Half-brother to Mine That Bird, longshot winner of the 2009 Derby, should be doing his best running late for Louisville-born trainer Dale Romans.
7. Rousing Sermon
Hall of Fame trainer Jerry Hollendorfer has never won the Derby, but any horse he brings East from California should not be underestimated. The price will be right on this guy on Derby Day.
6. Went the Day Well
He might not be his stablemate Animal Kingdom, the 2011 Derby winner, but we won’t know for sure until Derby Day. He will add blinkers for the Derby and it’s never comforting to see an equipment change in a race of this magnitude, but his only work over this track for trainer Graham Motion was very good.
5. Daddy Nose Best
Likely to be an attractive longshot in the Derby as his training has touted him as a horse that is ready to run a big one. Trainer Asmussen is about due for a Derby win after a runner-up finish with Nehro last year.
4. Take Charge Indy
Trained by British-born Churchill veteran Patrick and ridden by Calvin Borel, who will seek a stalking trip behind the leaders and the jump on the closers. For reference, look to his winning ride on Super Saver in 2010.
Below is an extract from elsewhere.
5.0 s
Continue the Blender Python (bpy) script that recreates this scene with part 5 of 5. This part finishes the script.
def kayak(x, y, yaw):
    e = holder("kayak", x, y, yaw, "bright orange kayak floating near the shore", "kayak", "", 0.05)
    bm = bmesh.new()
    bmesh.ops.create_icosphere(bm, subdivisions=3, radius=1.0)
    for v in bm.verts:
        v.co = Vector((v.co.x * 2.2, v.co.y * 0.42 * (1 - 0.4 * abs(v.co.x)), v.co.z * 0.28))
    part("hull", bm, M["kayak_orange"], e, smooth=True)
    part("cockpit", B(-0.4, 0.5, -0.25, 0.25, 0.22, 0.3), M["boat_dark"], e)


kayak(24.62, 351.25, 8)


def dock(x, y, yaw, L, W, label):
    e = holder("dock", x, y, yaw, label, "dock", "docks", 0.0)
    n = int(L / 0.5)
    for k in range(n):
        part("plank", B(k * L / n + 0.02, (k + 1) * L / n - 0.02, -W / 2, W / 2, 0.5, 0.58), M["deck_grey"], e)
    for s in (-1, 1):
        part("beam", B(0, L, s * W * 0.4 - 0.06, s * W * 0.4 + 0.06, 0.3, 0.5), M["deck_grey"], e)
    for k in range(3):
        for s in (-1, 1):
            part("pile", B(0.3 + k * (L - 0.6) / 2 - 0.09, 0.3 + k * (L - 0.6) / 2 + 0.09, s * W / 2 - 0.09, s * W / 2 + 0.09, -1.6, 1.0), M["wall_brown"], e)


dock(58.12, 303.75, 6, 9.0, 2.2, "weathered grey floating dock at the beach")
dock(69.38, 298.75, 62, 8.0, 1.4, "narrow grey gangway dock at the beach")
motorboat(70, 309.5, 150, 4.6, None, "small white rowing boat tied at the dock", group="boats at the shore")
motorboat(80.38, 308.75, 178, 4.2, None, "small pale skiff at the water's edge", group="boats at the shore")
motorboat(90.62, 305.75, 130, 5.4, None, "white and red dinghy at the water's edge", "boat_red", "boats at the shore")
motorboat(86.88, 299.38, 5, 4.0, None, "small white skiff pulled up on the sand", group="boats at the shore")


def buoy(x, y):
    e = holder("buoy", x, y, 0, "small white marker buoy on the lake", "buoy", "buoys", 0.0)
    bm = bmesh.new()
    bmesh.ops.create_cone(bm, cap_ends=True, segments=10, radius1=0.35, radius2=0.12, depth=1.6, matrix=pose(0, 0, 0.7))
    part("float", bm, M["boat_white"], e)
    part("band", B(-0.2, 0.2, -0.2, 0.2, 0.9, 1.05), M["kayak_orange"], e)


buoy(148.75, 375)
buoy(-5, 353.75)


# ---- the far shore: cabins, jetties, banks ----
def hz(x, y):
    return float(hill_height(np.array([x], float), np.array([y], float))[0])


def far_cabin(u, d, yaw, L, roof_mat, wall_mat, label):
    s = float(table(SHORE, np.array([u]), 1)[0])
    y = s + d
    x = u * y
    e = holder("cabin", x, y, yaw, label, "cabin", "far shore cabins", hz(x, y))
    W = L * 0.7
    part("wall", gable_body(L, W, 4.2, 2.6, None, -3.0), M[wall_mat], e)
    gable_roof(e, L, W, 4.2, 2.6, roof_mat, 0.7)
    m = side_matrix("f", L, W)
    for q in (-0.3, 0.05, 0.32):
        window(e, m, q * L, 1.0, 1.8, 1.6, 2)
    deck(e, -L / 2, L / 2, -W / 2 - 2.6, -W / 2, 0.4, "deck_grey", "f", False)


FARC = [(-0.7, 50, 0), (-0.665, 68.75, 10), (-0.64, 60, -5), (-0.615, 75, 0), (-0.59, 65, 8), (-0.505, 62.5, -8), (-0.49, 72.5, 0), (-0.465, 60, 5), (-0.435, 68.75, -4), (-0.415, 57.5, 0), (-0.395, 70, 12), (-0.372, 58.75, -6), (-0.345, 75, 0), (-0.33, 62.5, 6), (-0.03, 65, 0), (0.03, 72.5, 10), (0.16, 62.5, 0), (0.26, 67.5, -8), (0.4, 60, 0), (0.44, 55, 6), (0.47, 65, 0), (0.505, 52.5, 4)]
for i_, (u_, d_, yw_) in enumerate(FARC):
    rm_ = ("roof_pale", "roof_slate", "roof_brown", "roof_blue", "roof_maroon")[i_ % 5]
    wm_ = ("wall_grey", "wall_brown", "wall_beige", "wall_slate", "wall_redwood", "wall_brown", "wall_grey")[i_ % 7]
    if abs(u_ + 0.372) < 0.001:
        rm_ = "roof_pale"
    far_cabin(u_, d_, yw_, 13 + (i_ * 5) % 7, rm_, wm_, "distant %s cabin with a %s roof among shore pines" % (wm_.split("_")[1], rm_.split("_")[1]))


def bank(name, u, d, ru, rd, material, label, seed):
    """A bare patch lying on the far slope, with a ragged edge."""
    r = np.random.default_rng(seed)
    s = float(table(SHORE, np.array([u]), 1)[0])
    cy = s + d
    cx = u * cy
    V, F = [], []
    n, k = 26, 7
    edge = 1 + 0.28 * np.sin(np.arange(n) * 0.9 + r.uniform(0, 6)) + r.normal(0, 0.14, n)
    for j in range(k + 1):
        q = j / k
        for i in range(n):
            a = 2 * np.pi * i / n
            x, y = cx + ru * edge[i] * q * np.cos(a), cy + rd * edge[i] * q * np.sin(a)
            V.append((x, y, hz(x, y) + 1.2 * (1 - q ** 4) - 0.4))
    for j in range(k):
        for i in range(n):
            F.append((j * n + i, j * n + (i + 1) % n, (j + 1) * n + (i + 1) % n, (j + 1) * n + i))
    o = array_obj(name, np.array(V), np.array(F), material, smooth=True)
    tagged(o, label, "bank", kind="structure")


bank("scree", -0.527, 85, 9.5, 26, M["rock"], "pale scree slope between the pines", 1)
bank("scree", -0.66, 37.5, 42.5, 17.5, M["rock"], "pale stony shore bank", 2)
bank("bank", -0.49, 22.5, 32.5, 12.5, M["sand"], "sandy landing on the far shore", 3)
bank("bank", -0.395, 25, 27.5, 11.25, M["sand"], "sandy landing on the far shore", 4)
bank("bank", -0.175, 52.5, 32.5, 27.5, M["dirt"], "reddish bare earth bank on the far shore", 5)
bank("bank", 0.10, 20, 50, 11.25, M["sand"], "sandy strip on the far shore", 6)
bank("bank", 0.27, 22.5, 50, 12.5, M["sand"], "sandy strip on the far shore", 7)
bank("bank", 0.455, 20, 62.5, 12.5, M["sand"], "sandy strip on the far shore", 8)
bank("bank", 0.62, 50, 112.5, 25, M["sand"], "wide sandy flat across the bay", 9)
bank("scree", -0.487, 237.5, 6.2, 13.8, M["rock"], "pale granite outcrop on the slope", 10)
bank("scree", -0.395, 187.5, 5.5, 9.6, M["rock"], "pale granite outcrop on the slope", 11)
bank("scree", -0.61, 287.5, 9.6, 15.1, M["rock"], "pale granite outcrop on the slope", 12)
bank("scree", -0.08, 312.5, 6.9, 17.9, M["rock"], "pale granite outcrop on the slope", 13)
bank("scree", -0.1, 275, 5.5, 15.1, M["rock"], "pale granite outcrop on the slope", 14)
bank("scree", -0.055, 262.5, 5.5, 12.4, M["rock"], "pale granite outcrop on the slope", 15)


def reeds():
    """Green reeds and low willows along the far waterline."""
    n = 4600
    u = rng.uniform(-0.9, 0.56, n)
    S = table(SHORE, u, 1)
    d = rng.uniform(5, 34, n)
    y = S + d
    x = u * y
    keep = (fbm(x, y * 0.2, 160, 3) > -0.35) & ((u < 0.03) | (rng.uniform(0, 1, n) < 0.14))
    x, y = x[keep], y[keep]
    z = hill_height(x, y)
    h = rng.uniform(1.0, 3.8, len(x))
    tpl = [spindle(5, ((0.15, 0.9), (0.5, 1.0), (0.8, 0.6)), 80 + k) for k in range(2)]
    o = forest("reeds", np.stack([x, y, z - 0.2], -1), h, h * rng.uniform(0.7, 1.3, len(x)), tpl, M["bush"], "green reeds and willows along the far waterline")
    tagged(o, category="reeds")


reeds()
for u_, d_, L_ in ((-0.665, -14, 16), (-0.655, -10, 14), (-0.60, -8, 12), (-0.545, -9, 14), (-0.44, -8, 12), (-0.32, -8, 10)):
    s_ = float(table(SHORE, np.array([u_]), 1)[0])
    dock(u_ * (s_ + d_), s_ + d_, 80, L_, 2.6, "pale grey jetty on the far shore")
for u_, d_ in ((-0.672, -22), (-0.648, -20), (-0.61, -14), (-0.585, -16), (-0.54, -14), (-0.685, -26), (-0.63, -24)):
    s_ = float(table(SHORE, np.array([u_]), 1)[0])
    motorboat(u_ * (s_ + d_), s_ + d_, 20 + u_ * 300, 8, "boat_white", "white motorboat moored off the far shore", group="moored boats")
He is unproven against this level of competition, but he was one of the first Derby arrivals at Churchill Downs and has trained beautifully for trainer Mark Casse. Look for a big run at enormous odds.
2. Creative Cause
Veteran trainer Mike Harrington’s Giant’s Causeway colt has been a little erratic while running through the stretch this year, but never runs a bad one. If he finally puts it together today, look out.
1. Union Rags
The guess here is that trainer Michael Matz’s star will be a narrow favorite at post time, despite a disappointing loss in the Florida Derby. He has displayed tremendous physical development since his runner-up finish in the Breeders’ Cup Juvenile and, with just a little bit of luck could be unbeaten coming into this race. Jockey Julien Leparoux bids farewell as full-timer in the Churchill Downs jockey’s colony in this one to pursue casino-fed purses in New York, and his fans would welcome the French-born rider’s first Derby win. It’s time for a member of this impressive and accomplished group of 3-year-olds to step forward and grab the top spot among those horses. Union Rags has the talent and the versatility to do it – and he could go on to do much more in the weeks to come.
John Asher’s Prediction:
Union Rags will wear the roses in Derby 138.